- [STATED GOAL]:
Search the material for the string "soft", then report how many lines hold it, with no other text.

- [RECORDED DATA]:
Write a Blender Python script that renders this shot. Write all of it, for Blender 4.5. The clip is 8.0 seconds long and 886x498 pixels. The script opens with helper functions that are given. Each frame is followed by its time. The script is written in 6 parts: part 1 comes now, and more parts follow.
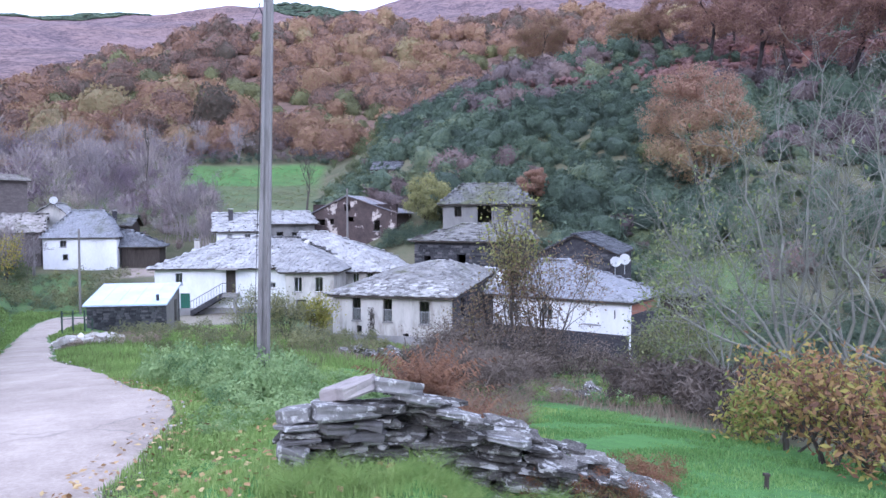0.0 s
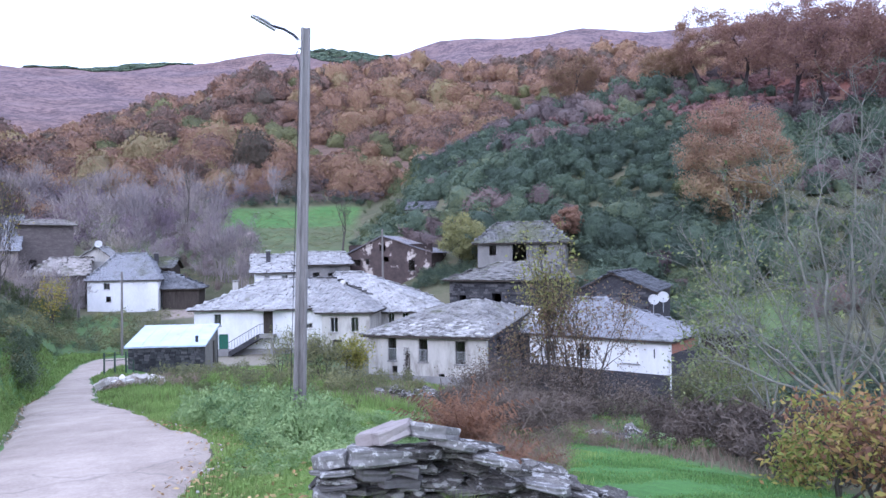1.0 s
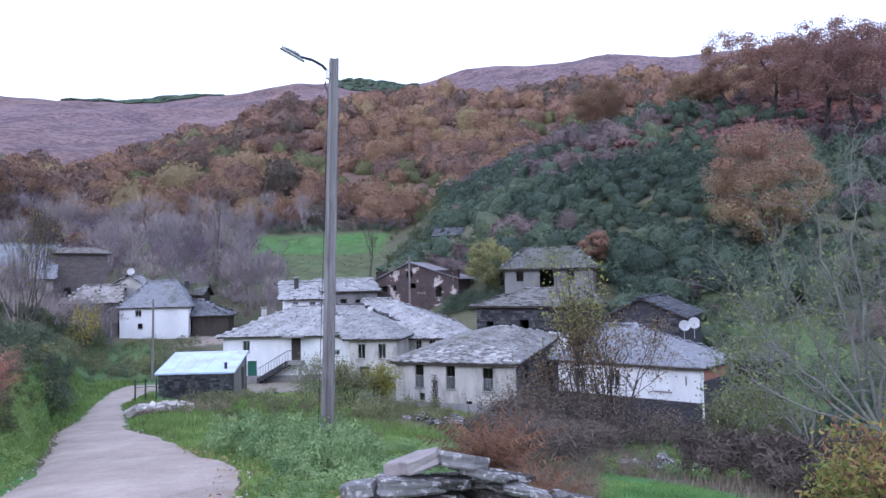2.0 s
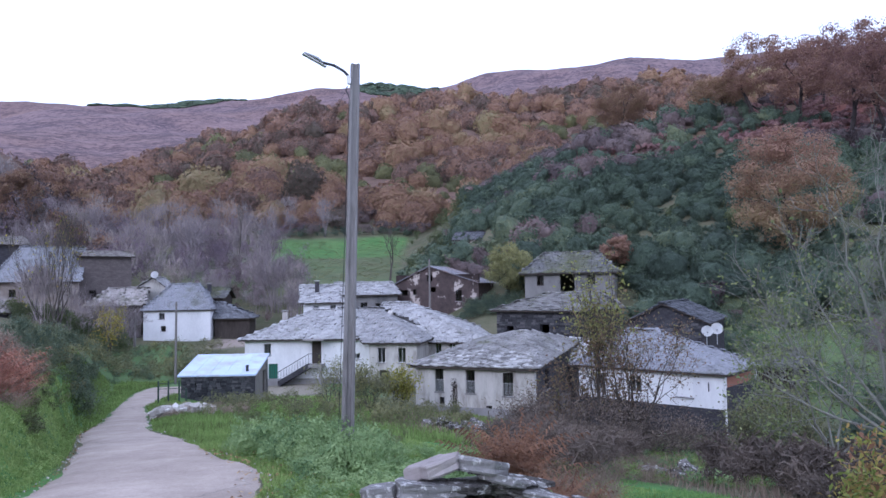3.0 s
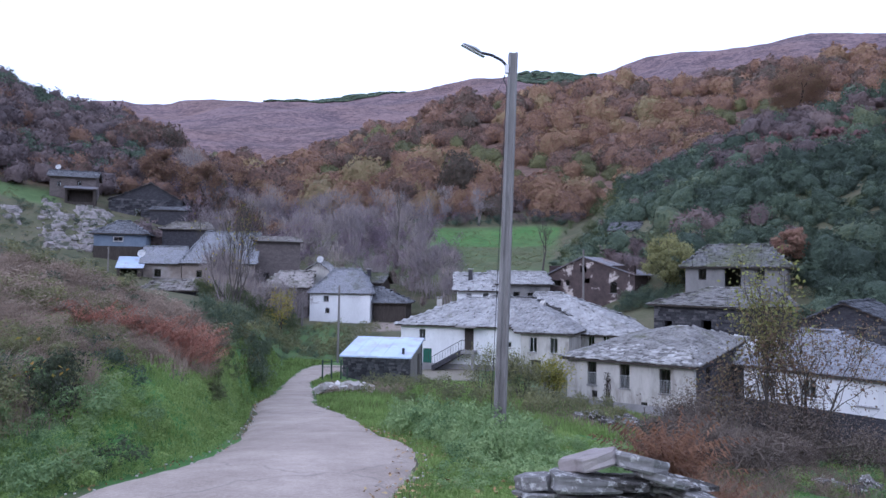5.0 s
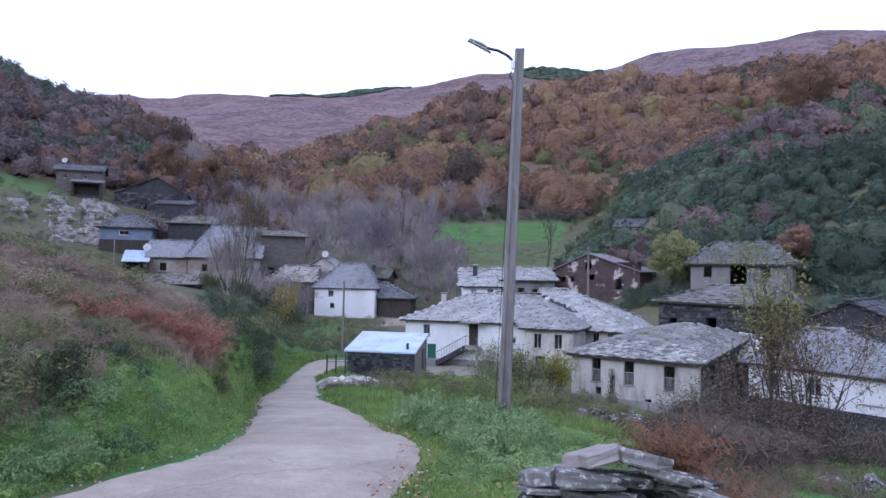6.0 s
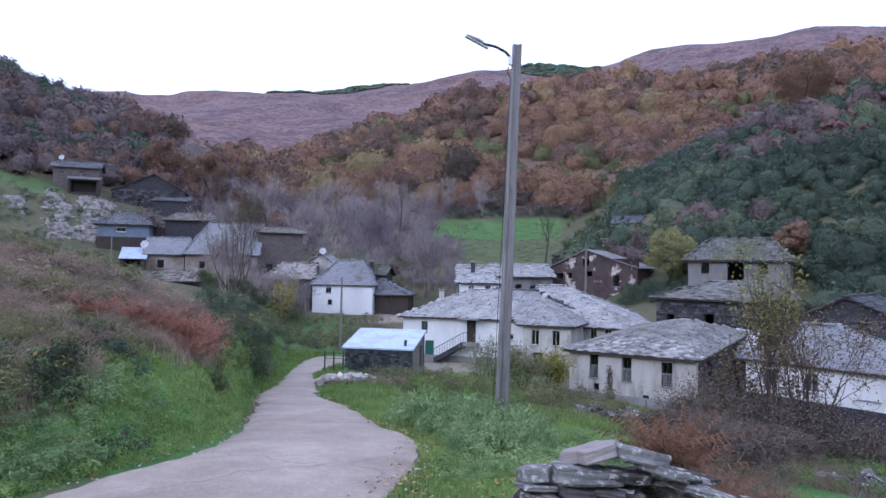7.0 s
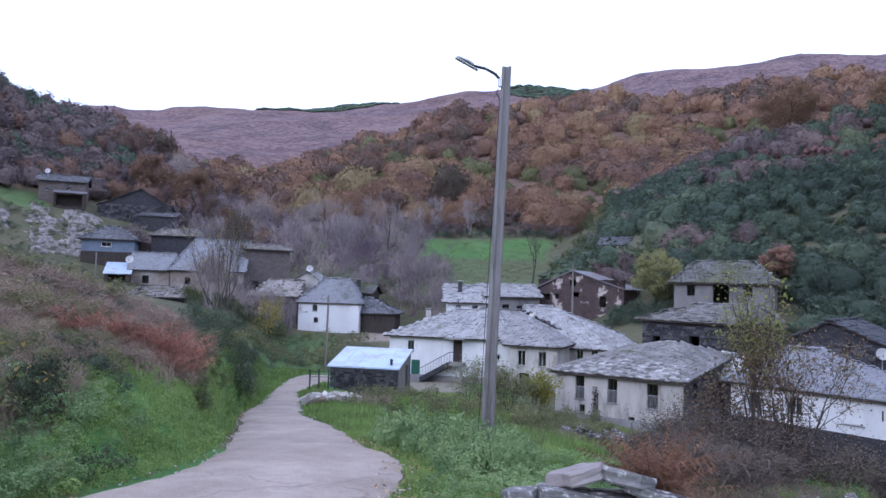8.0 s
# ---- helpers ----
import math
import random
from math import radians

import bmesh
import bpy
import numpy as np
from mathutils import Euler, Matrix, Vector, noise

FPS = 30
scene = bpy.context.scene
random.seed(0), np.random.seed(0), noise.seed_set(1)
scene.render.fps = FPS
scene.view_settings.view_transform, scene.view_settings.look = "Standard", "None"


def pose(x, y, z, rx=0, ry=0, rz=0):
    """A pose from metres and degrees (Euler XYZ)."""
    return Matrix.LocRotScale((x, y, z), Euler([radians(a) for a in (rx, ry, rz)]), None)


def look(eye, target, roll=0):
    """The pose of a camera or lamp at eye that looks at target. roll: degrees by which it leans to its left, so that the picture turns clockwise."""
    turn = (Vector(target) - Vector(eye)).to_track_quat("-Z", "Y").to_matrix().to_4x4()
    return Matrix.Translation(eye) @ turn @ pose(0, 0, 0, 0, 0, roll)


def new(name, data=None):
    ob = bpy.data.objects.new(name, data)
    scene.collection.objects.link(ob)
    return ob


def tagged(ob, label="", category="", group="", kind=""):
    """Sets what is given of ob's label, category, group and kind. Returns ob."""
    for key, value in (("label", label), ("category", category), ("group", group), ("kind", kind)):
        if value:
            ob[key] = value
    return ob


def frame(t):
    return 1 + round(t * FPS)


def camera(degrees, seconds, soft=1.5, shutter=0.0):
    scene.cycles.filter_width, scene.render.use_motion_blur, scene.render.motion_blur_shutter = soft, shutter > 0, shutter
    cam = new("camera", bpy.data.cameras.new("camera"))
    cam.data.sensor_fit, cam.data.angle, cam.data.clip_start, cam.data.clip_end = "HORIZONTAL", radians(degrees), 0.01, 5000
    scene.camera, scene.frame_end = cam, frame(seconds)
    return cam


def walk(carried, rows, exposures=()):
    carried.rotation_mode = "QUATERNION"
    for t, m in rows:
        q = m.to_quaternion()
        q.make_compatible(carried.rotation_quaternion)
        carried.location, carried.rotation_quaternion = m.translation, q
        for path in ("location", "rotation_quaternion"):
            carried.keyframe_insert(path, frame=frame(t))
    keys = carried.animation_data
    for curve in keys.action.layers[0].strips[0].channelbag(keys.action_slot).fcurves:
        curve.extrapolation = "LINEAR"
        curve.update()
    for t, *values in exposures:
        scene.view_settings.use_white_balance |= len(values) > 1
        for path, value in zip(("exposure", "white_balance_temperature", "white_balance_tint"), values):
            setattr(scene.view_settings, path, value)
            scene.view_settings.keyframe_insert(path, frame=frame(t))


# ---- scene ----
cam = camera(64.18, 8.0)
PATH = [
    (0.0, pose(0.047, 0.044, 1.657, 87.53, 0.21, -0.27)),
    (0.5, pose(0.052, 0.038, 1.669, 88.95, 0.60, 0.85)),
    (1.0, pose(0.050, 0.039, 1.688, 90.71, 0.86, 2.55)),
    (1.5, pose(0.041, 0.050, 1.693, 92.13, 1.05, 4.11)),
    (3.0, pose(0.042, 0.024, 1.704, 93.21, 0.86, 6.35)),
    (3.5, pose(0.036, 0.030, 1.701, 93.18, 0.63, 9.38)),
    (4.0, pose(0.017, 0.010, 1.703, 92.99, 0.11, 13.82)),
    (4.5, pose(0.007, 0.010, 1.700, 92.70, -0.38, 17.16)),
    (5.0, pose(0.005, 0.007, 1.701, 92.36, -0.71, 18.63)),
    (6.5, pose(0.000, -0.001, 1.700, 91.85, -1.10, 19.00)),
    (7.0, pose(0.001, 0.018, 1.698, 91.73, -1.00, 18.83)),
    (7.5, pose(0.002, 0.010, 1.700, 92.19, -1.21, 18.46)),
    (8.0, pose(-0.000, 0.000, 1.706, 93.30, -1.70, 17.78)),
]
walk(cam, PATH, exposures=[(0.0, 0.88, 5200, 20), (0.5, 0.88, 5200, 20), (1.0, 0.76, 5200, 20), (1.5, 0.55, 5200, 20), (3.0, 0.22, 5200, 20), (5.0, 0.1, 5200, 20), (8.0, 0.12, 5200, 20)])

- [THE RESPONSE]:
2